Sweden, like most other western countries, has a system to protect depositors if a bank fails. As of October 6th 2008, the first 500,000 kronor is protected, but the system is complex. Here, we answer the main questions.
What’s the likelihood of a Swedish bank going bust?
No Swedish bank has so far collapsed following the onset of the world financial crisis. Swedish banks are generally perceived to be well-capitalized, although some observers have expressed concern about Swedbank, which has significant exposure to the faltering economies of the Baltic states. A $1.35 billion loan to failed investment bank Lehman Brothers has added to concerns about Swedbank’s future.
The authorities have insisted that the solvency of Swedish banks is not in doubt. Stefan Ingves, governor of the Riksbank, Sweden’s central bank, has said that Swedbank “has a good capital base, good profitability and very low loan losses, as is true for Swedish banks in general.”
It is also worth remembering that troubled banks in other countries have been nationalized or taken over by other banks rather than being allowed to fail. Indeed, Sweden has form on this question – during the bank crisis of the early 1990s, the Swedish government supported banks in return for equity. Nordbanken – now Nordea – was fully nationalized and the Swedish state retains a large stake in the bank to this day.

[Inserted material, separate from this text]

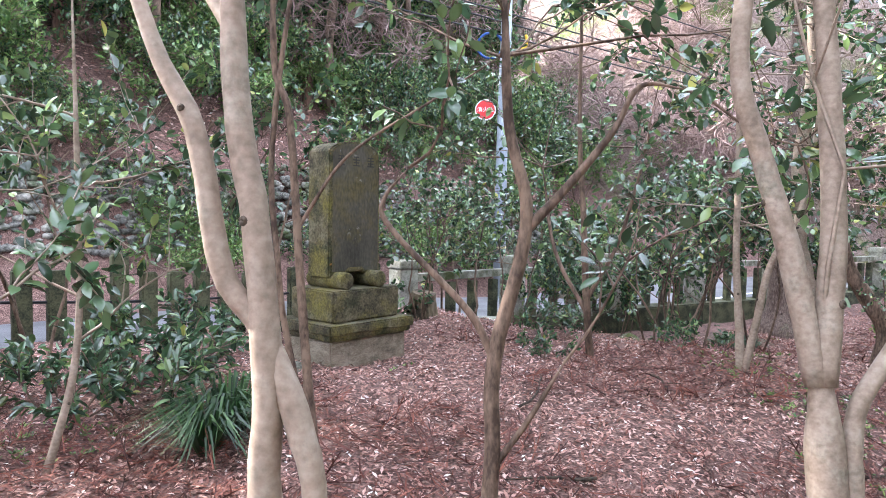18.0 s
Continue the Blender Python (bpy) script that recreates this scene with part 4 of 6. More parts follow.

But what would happen to my money if a Swedish bank did collapse?
Like in other countries, a system is in place to guarantee savings up to a certain level. Banks pay fees to the Swedish Deposit Insurance Scheme (Insättningsgarantin), which then compensates savers who lose out if a bank goes bust. The Swedish fund is worth 17 billion kronor, which makes it larger in relative terms than any other similar fund.
The most obvious limitation to the scheme is that it only guarantees the first 500,000 kronor per person per bank (the amount guaranteed was raised on Monday from 250,000 kronor). This means that if you have more than this amount in the same bank you might not recover it from the state if the bank collapses.
What about savings accounts?
The increased guarantee introduced on October 6th 2008 covers all deposits in Swedish banks (the old guarantee excluded some savings accounts, but these are now covered).
I’ve got a mortgage in the same bank as my savings account. What then if the bank goes bust?
One difference between the Swedish scheme and similar schemes in other countries is that any mortgage debts are treated separately from savings. This means your debts will not be subtracted from any compensation, but will most likely be taken over by another institution.
How quickly would I receive my compensation?
Well, according to experience, pretty slowly. The scheme was put to the test in 2006, when the Custodia credit institute collapsed. In that case slightly fewer than 1,300 savers were hit, but many were left waiting more than six months to receive compensation from the state. Magnus Thor says Riksgälden, which only took over responsibility for the scheme in January, would usually pay out more quickly.
“The basic rule is that we will pay out within three months, although in a complex case it could take longer.”
I run a small company – what about my company’s money?
Company accounts are covered in exactly the same way as personal bank accounts. A company or association can claim back up to 500,000 kronor per bank.
What if the fund runs out of money?
Given the size of the Swedish fund, this is unlikely, but if there was no money left in the fund to pay the victims of a bank collapse, the government would step in to compensate savers.
The government has set up an inquiry to look at the state’s powers to intervene in a banking crisis. This is expected to lead to a bill clarifying the circumstances in which the government can take over a Swedish bank in financial trouble.
My money’s with a foreign bank. What happens then?
If you have money with a Swedish-incorporated subsidiary of a foreign bank, you are covered by the Swedish guarantee. If your deposits are held by a foreign bank, not via a Swedish subsidiary, your money may be covered by the deposit guarantees of that country, even if you opened the account via a Swedish branch office.
For instance, if you have money in Kaupting Edge (which is registered in Iceland) you are covered by the Icelandic deposit insurance. If you have money in Kaupting Sverige AB (a Swedish subsidiary of the Icelandic bank) you are covered by the Swedish guarantee.
If the money paid out by a foreign scheme is less than the 500,000 kronor guaranteed by Sweden, you may be entitled to claim the difference from Riksgälden.
How would I make my compensation claim?
The Swedish National Debt Office will contact all customers of any bank that collapses.